Newsflash
Collective employment relations
Tax and social security

The sharing economy radically changes the nature of employment relationships. While initially the question was raised as to whether a platform could be a party to an employment relationship, the question now increasingly arises as to the nature of the employment relationship that the platform enters into with the employee.

Similar to a “traditional” employment relationship, the parties are free to choose the nature of the employment relationship: salaried worker or self-employed. However, it is important that the chosen qualification corresponds with the actual situation of the service provision. In case sufficient elements in the exercise of the relationship are incompatible with the qualification given by the parties, the relationship could be reclassified.

In Belgium, the Administrative Commission for the regulation of Employment Relationships has already been asked whether there is an employment relationship between a courier and Deliveroo, since it considered that the collaboration did not correspond to a self-employed relationship, but to an employer-employee relationship. The Administrative Commission for the regulation of Employment Relationships had also already ruled on Uber cases.

However, no Belgian Labour Tribunal had yet settled the matter, that is, until now.

The Labour Auditorate lodged the case before the Labour Tribunal of Brussels, after having investigated for more than two years the working conditions of Deliveroo couriers, in order to establish several infringements of regulations specific to employees, and in particular of regulations governing social security for employees.

Several couriers joined the case and demanded (since, just like the Auditorate, they considered that they should be considered employees of the platform), the application of the labour law provisions, namely the application of wage scales, the reimbursement of expenses, the compliance with the collective bargaining agreements concluded in the “Transport and Logistics” Joint Committees (no. 140 and 140.03), etc.

The Tribunal concluded that there is no reason to reclassify the employment relationship between Deliveroo and the couriers to an employment contract. Note that the Labour Tribunal also ruled on the application of the favourable tax regime of the sharing economy, which, according to the Tribunal, does not apply to courier services.

As to the existence of an employment contract, the Tribunal ruled as follows.

First, the Tribunal considers that the relationship between the couriers and Deliveroo falls within the scope of the activity of “freight transport” as defined in the Programme Law of 27 December 2006. In this “sector” (as in others, such as cleaning or construction), the nature of the employment relationship must be examined in light of 8 socio-economic criteria, such as the absence of a financial or economic risk for the courier; the absence of decision-making power over the company’s financial resources (i.e., the platform); the absence of decision-making power over the company’s purchase policy; the absence of the possibility of employing personnel to perform the agreed work; working with a vehicle not owned by the worker; etc.

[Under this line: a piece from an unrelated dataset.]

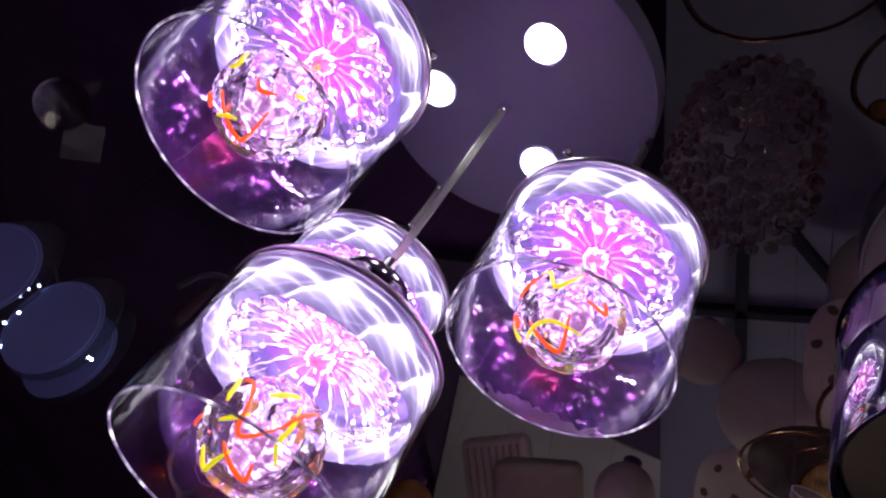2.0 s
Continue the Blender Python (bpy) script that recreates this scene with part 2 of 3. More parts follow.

The Labour Tribunal presumes the existence of an employment contract, after having assessed these socio-economic criteria, specific to the freight transport sector.

However, this is only a presumption. This presumption can be rebutted by assessing the four general criteria established to determine the nature of an employment relationship. These criteria are: the will of the parties; the freedom in the organisation of working time; the freedom in the organisation of work; and the existence of hierarchical control.

The Tribunal then analyses these general criteria and finds that they rebut the presumption of the existence of an employment contract. For the Tribunal:

  • It is the will of the parties (according to the contractual terms of their collaboration) to provide independent services and to conclude an agreement in this regard;
  • The freedom of the couriers to organise their working time seems not to be limited. More specifically, the system of pre-booked time slots is not a restriction on the couriers’ freedom to organise their working time;
  • The freedom of the couriers to organise their work seems not to be limited either. Indeed, according to the Tribunal, couriers are free to disconnect from the platform whenever they wish and they are not obliged to accept deliveries as long as they are not connected. The courier is only bound vis-à-vis Deliveroo to carry out an order according to certain guidelines when he has accepted a specific order.

Finally, the Tribunal considers that the declarations of the couriers in the conclusion of the Labour Auditorate do not show that the platform exercised concrete hierarchical control.

Consequently, the Tribunal declares the claims of the Labour Auditorate and the couriers unfounded.

This decision was long overdue and could set a precedent in the discussion of the nature of the employment relationship in case of a sharing economy platform. The specific situation of each platform must, of course, be examined on a case-by-case basis.

Coincidentally, yesterday on 9 December the European Commission filed a proposal for a directive on the improvement of working conditions in the context of platform work. Among other things, the proposed directive contains a list of control criteria for determining whether the platform is an “employer”. If the platform meets at least two of those criteria, it is legally considered an employer. To be continued!

Action point

If you collaborate with self-employed persons, you must ensure that the concrete implementation of the self-employed collaboration does not hint at the existence of a relationship of subordination and best practices must be applied, for example, with regard to instructions, schedules, absences, evaluations, organisational charts, etc.